Monitor and Evaluate Progress
Regular Assessments: Conduct periodic assessments of the effectiveness of sustainability regulations in both regions, using clear metrics to evaluate progress and identify areas for improvement.
Public Awareness and Stakeholder Engagement
Awareness Campaigns: Launch public campaigns to educate consumers and investors about the importance of ESG factors and sustainable investments, fostering greater demand for responsible financial products.
Engagement with Civil Society: Involve civil society organizations in the regulatory process to ensure diverse perspectives and enhance public trust in sustainability initiatives.
By implementing these recommendations, regulators and market participants in both LATAM and the EU can work towards more harmonized, effective, and impactful sustainability regulations, bridging the gap between the regions and promoting a sustainable future globally.
Participants:
LATAM Perspective

Martha Angelica León, Financial Vice-President of the Comisión Nacional del Sistema de Ahorro para el Retiro of Mexico (CONSAR)

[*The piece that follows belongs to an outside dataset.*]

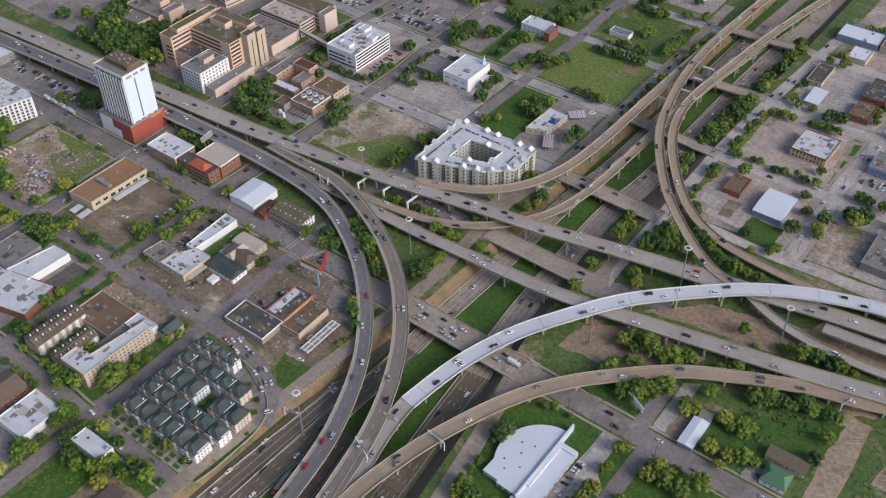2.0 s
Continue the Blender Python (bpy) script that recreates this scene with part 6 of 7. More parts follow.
plant_all(
    (126, 10, 5.9), (101, 12, 3.2), (141, 12, 5.8), (133, 12, 5.9), (160, 16, 7.4), (134, 16, 5.3), (104, 17, 4.5), (141, 17, 5.9), (144, 21, 4.0), (111, 26, 4.1), (117, 30, 3.6), (165, 34, 5.0), (108, 38, 4.7), (100, 40, 5.0), (129, 41, 4.1), (120, 44, 5.5), (137, 44, 4.9), (115, 46, 6.1), (103, 47, 5.0), (132, 48, 5.5), (144, 51, 4.8), (103, 52, 3.6), (141, 52, 5.0), (110, 53, 4.2), (116, 54, 4.2), (124, 57, 6.4), (162, 58, 3.4), (126, 59, 5.1), (167, 61, 3.6), (169, 63, 4.3),
)
plant_all(
    (179, 67, 3.4), (172, 90, 2.3), (81, 93, 4.4), (161, 96, 4.9), (78, 101, 3.6), (75, 101, 5.6), (64, 106, 5.3), (67, 132, 6.1), (77, 138, 6.8), (64, 141, 6.2), (99, 142, 3.1), (83, 144, 6.8), (72, 146, 7.9), (130, 147, 5.5), (119, 148, 5.8), (148, 149, 4.6), (87, 149, 5.5), (139, 149, 3.7), (78, 151, 6.8), (115, 154, 3.7), (112, 157, 3.1), (69, 159, 4.7), (106, 159, 5.3), (96, 162, 6.8), (92, 166, 4.7), (131, 173, 3.5), (140, 179, 3.5), (144, 184, 4.2), (145, 187, 3.3), (120, 190, 4.6),
)
plant_all(
    (81, 192, 2.9), (76, 194, 3.6), (73, 196, 3.3), (66, 204, 4.0), (146, 212, 6.0), (67, 215, 3.7), (159, 220, 7.1), (161, 236, 6.1), (70, 238, 4.7), (147, 238, 4.2), (67, 246, 4.1), (139, 256, 4.3), (88, 257, 5.5), (177, 271, 7.7), (107, 273, 4.2), (131, 274, 4.2), (124, 274, 3.9), (138, 274, 4.6), (114, 274, 3.5), (75, 274, 4.6), (87, 276, 3.1), (93, 276, 3.2), (66, 281, 4.2), (137, 291, 4.0), (67, 292, 4.3), (68, 310, 4.7), (68, 325, 4.1), (68, 339, 3.8), (77, 348, 4.1), (84, 348, 4.1),
)
plant_all(
    (91, 348, 3.8), (129, 350, 4.2), (107, 350, 3.8), (114, 351, 4.2), (121, 351, 4.2), (120, 367, 8.0), (99, 368, 4.2), (89, 369, 3.8), (166, 373, 4.6), (191, -123, 5.7), (184, -111, 4.9), (208, -63, 7.0), (218, -60, 4.2), (190, -49, 4.4), (183, -42, 5.9), (191, -33, 6.5), (196, -13, 4.0), (184, -5, 5.2), (195, -4, 5.2), (203, 0, 6.2), (210, 1, 3.7), (187, 17, 3.4), (195, 20, 7.3), (182, 20, 5.5), (238, 24, 5.0), (194, 34, 2.4), (238, 42, 4.7), (189, 47, 5.9), (195, 49, 7.0), (206, 52, 5.8),
)
plant_all(
    (212, 55, 3.5), (197, 56, 7.0), (223, 57, 5.0), (232, 60, 5.2), (238, 61, 4.0), (216, 61, 5.5), (187, 96, 3.5), (200, 97, 6.1), (193, 98, 5.2), (208, 100, 5.9), (220, 101, 6.0), (225, 102, 4.7), (233, 104, 2.9), (243, 191, 6.5), (260, 196, 4.3), (243, 204, 6.9), (240, 219, 5.4), (241, 234, 6.5), (240, 251, 6.2), (181, 251, 10.4), (209, 258, 5.9), (222, 258, 5.2), (216, 258, 5.2), (230, 258, 4.2), (194, 273, 5.6), (270, 276, 6.3), (286, 277, 5.3), (280, 278, 4.6), (296, 278, 4.6), (212, 318, 5.2),
)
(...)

Sergio Aratangy, Head of the Financial Division at the Superintendence of Pensions of Chile
European perspective

David de Miguel Rato, Deputy Director, Policy and Sustainable Finance, Comisión Nacional del Mercado de Valores (CNMV)

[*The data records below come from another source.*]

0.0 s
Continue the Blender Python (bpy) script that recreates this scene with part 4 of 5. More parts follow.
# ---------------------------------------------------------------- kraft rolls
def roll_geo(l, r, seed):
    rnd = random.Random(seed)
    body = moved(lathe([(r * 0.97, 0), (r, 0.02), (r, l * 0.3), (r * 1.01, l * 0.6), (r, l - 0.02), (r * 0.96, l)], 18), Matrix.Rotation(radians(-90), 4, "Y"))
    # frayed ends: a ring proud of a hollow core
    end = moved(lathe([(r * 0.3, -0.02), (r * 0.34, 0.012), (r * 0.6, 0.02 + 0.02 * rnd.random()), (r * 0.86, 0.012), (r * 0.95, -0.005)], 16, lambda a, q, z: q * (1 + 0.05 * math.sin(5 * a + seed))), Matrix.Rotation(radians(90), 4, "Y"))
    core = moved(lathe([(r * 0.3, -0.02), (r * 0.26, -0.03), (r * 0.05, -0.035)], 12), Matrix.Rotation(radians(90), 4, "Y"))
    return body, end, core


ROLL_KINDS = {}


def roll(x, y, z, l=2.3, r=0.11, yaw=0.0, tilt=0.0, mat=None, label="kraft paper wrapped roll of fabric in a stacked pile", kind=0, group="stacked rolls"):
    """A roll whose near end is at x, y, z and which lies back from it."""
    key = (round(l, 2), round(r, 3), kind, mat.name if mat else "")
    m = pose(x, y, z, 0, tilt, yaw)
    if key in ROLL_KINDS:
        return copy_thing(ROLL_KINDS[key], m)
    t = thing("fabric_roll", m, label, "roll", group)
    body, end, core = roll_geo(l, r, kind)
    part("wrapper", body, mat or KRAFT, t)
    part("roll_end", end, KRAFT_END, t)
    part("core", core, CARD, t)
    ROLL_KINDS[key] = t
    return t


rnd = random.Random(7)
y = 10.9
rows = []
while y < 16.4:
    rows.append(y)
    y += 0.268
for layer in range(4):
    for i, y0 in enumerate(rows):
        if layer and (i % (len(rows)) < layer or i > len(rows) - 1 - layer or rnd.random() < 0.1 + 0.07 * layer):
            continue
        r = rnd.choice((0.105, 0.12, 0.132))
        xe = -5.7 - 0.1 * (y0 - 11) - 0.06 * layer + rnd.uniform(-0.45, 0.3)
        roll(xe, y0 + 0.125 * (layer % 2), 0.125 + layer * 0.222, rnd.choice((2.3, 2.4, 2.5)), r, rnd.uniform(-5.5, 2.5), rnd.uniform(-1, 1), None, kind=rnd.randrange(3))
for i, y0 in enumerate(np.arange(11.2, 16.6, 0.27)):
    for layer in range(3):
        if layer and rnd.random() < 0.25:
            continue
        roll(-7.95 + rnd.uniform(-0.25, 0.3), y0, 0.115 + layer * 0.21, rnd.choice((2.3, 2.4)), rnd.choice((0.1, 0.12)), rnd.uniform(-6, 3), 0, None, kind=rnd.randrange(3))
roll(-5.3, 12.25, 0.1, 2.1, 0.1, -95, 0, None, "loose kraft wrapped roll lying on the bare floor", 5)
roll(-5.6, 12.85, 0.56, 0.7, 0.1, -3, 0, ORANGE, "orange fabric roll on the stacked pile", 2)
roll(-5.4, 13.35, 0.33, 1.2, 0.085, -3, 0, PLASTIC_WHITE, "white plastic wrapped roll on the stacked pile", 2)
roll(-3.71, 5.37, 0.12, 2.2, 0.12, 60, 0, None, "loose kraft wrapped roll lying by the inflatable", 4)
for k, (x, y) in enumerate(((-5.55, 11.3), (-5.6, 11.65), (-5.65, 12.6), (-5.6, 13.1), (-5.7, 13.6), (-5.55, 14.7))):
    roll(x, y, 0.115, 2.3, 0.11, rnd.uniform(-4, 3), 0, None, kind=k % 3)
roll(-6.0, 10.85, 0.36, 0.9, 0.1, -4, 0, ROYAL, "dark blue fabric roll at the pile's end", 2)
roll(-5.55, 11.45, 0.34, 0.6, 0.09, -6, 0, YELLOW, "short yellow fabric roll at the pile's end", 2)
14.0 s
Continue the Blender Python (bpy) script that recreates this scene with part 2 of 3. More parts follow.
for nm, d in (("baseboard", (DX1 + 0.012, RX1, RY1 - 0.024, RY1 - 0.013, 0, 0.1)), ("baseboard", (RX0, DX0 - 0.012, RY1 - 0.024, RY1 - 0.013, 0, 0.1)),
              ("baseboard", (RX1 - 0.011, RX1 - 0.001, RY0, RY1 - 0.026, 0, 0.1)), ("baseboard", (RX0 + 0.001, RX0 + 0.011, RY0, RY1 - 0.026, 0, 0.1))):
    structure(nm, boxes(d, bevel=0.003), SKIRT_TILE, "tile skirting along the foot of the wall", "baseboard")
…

Moderator: Rocío Jaureguizar, Sales Manager at Pictet Asset Management, Pictet Asset Management
Oxford/24 Final Report:
This paper is part of the Fide Foundation’s GET-2 ESG Think-Tank final report from the 2024 Oxford Congress, titled “Driving Change: Exploring Opportunities and Challenges in Accelerating Sustainable Finance.” Held at Jesus College, Oxford on September 18th, 19th, and 20th, 2024, the Congress brought together world leaders in finance, regulation, and sustainability. This comprehensive report consolidates key insights from the event, offering strategic recommendations to financial institutions and regulators on transitioning to a low-carbon economy and reaching net-zero greenhouse gas emissions by 2050.